George Martins AIR Studios

AIR studios is a coveted destination on the recording bucket list for many musicians, composers and producers. Recently, the composer duo Mark Cousins and Adam Saunders had the chance to make their way to AIR studios, and told us what makes AIR studios so special and how their sessions there went down.

Why did you choose to record at AIR studios?

Mark & Adam: We’ve recorded the last few orchestral projects for Sonoton Music at Abbey Road’s Studio 1, which has been great, but we wanted to try the hall at Air Studios for this one. Obviously, Lyndhurst Hall has got a great reputation as Hans Zimmer’s studio of choice, but we were intrigued to see how our music would work in that space. All studios have a significant (and unique) imprint on the music that’s recorded within their walls, so it was a great opportunity to try something new.

What were your impressions of AIR studios?

Mark & Adam: Sonically speaking, Lyndhurst Hall has a nice balance between it being a large space, with a natural reverberance, without the sonic details being sacrificed in anyway. A lot of the space in the room is vertical and, thanks to an adjustable ‘cloud’ system that floats above the recording area, you can somewhat fine-tune the sound of the room to the music you’re recording.
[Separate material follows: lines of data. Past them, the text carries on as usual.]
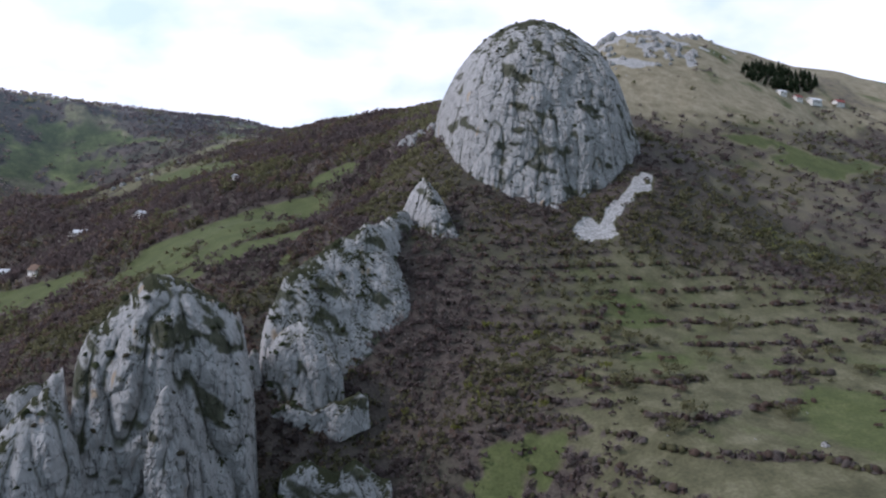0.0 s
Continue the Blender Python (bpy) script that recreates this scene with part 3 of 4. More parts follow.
def shell(name, x, y, z, parent, mat):
    """A mesh over a grid of places that closes round its first axis."""
    nu, nv = x.shape
    i, j = np.meshgrid(np.arange(nu), np.arange(nv - 1), indexing="ij")
    n = (i + 1) % nu
    faces = np.stack([i * nv + j, n * nv + j, n * nv + j + 1, i * nv + j + 1], -1).reshape(-1, 4)
    p = np.stack([x.ravel(), y.ravel(), z.ravel()], 1)
    across = np.cross(p[faces[:, 2]] - p[faces[:, 0]], p[faces[:, 3]] - p[faces[:, 1]])
    flat = across[:, 2] / np.maximum(np.linalg.norm(across, axis=1), 1e-9)
    LEDGES.append(p[faces].mean(1)[flat > 0.5])
    return child(new(name, mesh_of(name, np.stack([x.ravel(), y.ravel(), z.ravel()], 1), faces, mat, False)), parent)


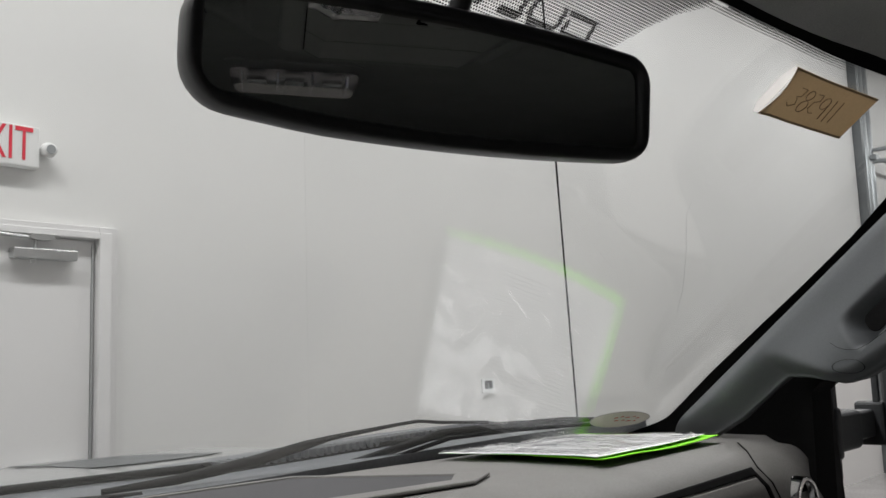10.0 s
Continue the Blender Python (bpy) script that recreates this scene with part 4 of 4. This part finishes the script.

Control Room @ AIR-Studios

What distinguishes AIR studios from other studios?

Mark & Adam: To be fair, all the big London studios – including AIR, Abbey Road and Angel – are a fantastic convergence of technical excellence and the creative arts. The quality of the musicianship, the innovation in the recording practices – these are world-class in every respect! AIR, of course, is arguably one of the newer facilities – being first opened back in the early 90s – so I think there are aspects of its design and layout that are a good fit to modern recording practices.

What does the history of the studio – being founded by Sir George Martin – mean to you?

Mark & Adam: Sir George Martin had a massive input on the evolution of the recording studio and practices used within it, with AIR arguably being the culmination of all those years in the business. There’s also Sir George Martin’s close association with Neve, helping develop many of their consoles, which led right through to the Neve 88R at the heart of Lyndhurst Hall. When you’re working at AIR you can feel that history surrounding you, not to mention the great music that’s been recorded there over the years.

How would you describe the cooperation with the Royal Philharmonic Orchestra?

Mark & Adam: The RPO is one of the finest orchestras in the world and is known for its incredible versatility. The musicians are just as at home performing classical greats in the world’s concert halls as they in the recording studio, recording film soundtracks and popular albums. The players are always an absolute delight to work with and what better occasion for them to join us for a Sonoton Music Production! We experienced ‘Royal Music’ being played by a ‘Royal Orchestra’, something that sounds like a one-of-a-lifetime occurrence.

Lyndhurst Hall

The sessions were conducted by Pete Harrison. What makes him such a great conductor?

Mark & Adam: As well as Pete being a world-class conductor – both in the concert hall and recording studio, we have developed a great friendship with him. Over the past decade, in many occasions we were the three of us working together. We now consider Pete to be the ‘house conductor’ for our productions in London and Europe as he has a total understanding of our requirements and way of working when we are in the studio together. Pete is much-loved by the orchestral musicians, most of whom have known him for many years. Pete is also a regular conductor of Royal Philharmonic Orchestra, he made it for very pleasant sessions, with many smiling faces in the orchestra! He has a great way of producing the highest results – but also making it enjoyable for the players with his subtle sense of humour and fun!

How was your experience working with the sound engineer Paul Golding during the sessions?

Mark & Adam: Paul is a vastly experienced engineer, having worked on countless film and TV soundtracks, along with a long list of album recordings over the last 35 or so years, including the Lord of the Rings Trilogy and the Downton Abbey TV series and movies. He is always a pleasure to work with, having a friendly and calm personality which is matched by an incredible knowledge of recording skills that has earned him a reputation of the highest respect in the music business. It’s always a pleasure to work with Paul and we are always assured of an amazing recording.

From left to right: Jedidiah Rimell, Paul Golding, Pete Harrison, Mark Cousins, Adam Saunders, Gianluca Massimo

What can you tell us about your project “The Royals”?

Mark & Adam: It has been an absolute joy to write the music for “The Royals”. The concept was originally suggested by Gerhard Narholz to tie in with the Queen’s Platinum Jubilee year, but we soon realised that the scope of royal music was quite vast – from serious documentaries about real-life royalty to fantastic tales of princesses and enchanted kingdoms. In keeping with this, there’s a range of musical styles that takes us from vibrant royal brass fanfares, through to sumptuous and stately strings creating a sense of duty and honour. What ties all of this together is the sound of the RPO and the studios at AIR, which give the music a real sense of sophistication, poise, and class. In fact, it’s been such a delight to write and record we’ve even started talking about a second volume…so watch this space!